It’s as old as the story of Cain and Abel. Fighting, sparring, competition, anger, resentment. Harold Kushner in How Good Do We Have to Be? states that the concept of original sin refers not to the Adam and Eve story, but rather from the belief that there is not enough love to go around. This belief, he says, is the basis of sibling rivalry.
Furthermore, the personal and family issues that we fail to resolve are passed to our children, which now become the family legacy.
But must it be our destiny?
My guess is that these sibling relationships are formative, i.e. where we learn to have intimate relationships with non-parental others. Not everyone is lucky enough to have parents or other role models and mentors that can provide early guidance as to how to love and accept others despite their differences and close proximity. If we don’t learn these skills as a child, we will hash them out in our friendships and love relationships. And that can get ugly.

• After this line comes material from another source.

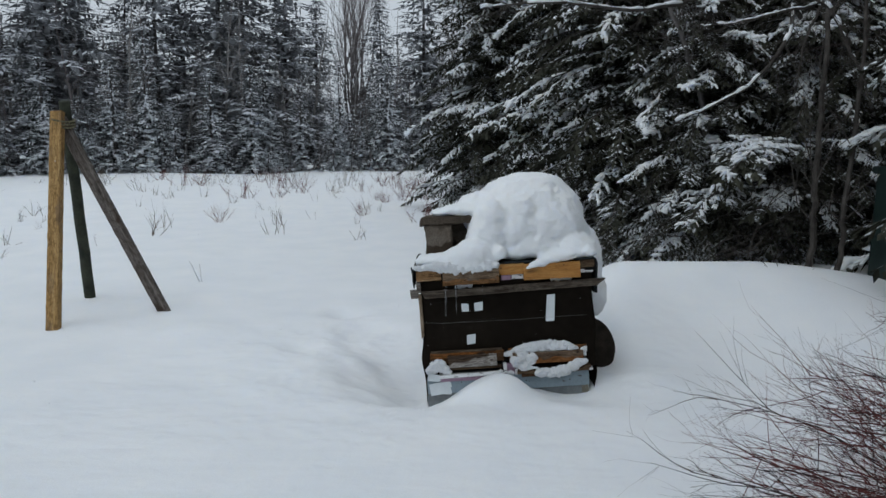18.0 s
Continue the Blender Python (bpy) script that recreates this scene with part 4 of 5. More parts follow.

Additionally, some of us are slow learners and late bloomers. We will struggle with sibling and romantic relationships alike. Some of us may have more than one attempt to get the marriage-thing right. And unlike marriage, your sibling will always be your sibling, even if your spouse may not be there ‘til death do you part. Therefore, since – though it may not feel like it – your sibling will always be “there”, and whatever issues you don’t resolve will get passed to your kids, you might as well try to make the relationship the best that you can.
Here’s what I would’ve told that bratty teenaged/twenty-something Susanna:
- Reality – Just because you’re sure “this is how it is” does not mean that your perception is actually reality. Your sibling has a completely different reality which is just as valid. You’d try to understand her reality if you weren’t so stubborn and/or feeling hurt.
- Favorites – There are no favorites. Mom and Dad love us equally, but treat us differently. Duh. We are different people.
- A Problem – If you think your sibling is a problem, then it’s really you who are the problem. Focus on how you can be more loving and supportive because that’s all you can change.
- Someday you’ll need to depend on each other – Don’t burn that bridge.
- An asset – If you’d quit being so full of yourself, you’d learn that your sisters are really actually quite amazing and wonderful people, whose differences are really an asset to you. Stop judging what you don’t understand. Stop thinking you understand because you have no clue.
- There are very few people in this world that will always be “there for you” – Stop taking that for granted and treat this special relationship with the respect it deserves.
Like everything else I write about in this blog, this by no means suggests that I have the best sibling relationships in the world. In fact, my sister recently told me, “…and I don’t think we really like each other.” However, the fact that she was able to say that to me reflects how far we have come. She trusted me enough to hear that in the spirit for which it was offered. Besides, who ever said that “like” has to come with “love”?